(Given problem): Gather up every line that includes the string "with".

-------- Data excerpt --------

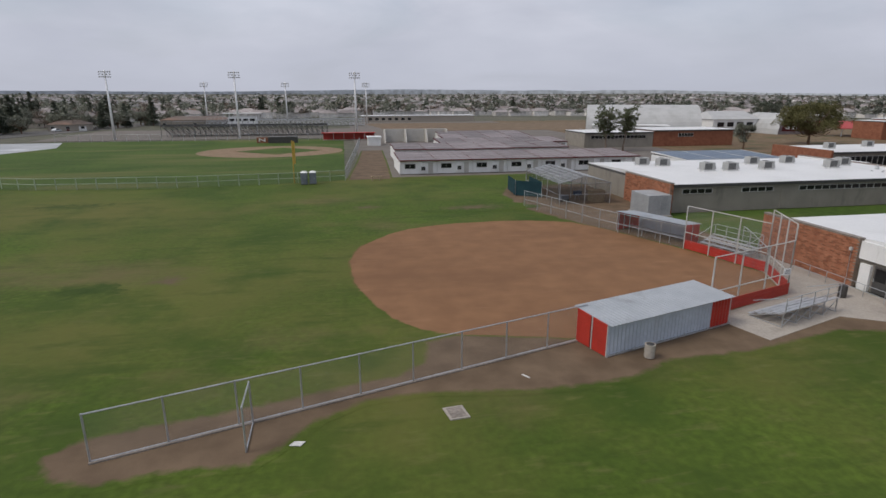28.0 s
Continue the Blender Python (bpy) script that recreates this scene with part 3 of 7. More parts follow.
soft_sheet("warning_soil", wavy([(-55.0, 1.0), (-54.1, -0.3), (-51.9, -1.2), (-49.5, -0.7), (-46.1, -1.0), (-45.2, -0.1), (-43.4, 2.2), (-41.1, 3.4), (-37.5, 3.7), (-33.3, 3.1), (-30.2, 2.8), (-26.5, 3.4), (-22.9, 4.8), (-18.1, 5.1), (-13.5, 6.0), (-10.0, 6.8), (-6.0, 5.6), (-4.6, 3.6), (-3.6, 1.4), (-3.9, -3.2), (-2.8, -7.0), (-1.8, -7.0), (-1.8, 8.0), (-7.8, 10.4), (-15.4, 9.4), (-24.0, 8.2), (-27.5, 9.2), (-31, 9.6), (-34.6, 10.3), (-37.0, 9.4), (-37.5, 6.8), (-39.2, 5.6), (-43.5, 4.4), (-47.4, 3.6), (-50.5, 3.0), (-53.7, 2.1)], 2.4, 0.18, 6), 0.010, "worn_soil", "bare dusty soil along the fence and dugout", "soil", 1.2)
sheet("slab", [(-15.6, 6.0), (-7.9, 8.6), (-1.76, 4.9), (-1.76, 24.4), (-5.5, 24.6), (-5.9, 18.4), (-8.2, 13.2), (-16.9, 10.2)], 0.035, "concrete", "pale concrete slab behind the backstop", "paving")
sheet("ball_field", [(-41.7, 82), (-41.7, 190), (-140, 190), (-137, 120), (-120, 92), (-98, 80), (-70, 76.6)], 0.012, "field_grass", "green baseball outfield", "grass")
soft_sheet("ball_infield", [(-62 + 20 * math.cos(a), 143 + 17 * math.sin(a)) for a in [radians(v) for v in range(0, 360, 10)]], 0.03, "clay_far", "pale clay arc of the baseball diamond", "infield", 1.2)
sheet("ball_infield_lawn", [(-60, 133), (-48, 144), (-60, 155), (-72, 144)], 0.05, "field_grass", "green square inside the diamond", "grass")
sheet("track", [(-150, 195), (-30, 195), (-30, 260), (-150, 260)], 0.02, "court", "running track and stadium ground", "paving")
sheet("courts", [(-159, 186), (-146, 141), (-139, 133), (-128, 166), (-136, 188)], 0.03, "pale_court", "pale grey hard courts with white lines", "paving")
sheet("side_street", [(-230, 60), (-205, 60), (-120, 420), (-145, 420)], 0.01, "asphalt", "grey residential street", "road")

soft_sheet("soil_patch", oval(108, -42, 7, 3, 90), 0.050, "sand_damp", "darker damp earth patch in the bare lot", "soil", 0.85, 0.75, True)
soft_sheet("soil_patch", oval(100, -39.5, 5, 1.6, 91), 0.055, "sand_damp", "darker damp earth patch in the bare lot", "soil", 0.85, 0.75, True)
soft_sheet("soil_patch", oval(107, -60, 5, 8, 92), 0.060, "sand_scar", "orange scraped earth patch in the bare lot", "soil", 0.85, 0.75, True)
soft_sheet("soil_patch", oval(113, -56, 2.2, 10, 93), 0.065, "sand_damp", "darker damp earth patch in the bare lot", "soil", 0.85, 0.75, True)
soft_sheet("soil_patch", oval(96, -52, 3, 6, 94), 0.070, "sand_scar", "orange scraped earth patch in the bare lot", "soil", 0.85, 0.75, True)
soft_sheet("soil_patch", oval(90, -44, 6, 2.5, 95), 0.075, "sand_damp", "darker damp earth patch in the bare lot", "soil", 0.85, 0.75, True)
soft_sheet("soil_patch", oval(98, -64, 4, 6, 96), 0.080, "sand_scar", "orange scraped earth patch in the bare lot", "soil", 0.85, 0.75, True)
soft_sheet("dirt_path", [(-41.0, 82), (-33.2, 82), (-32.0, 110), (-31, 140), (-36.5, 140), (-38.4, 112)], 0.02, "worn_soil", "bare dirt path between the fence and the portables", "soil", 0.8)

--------

(Solved problem):
Continue the Blender Python (bpy) script that recreates this scene with part 3 of 7. More parts follow.
sheet("courts", [(-159, 186), (-146, 141), (-139, 133), (-128, 166), (-136, 188)], 0.03, "pale_court", "pale grey hard courts with white lines", "paving")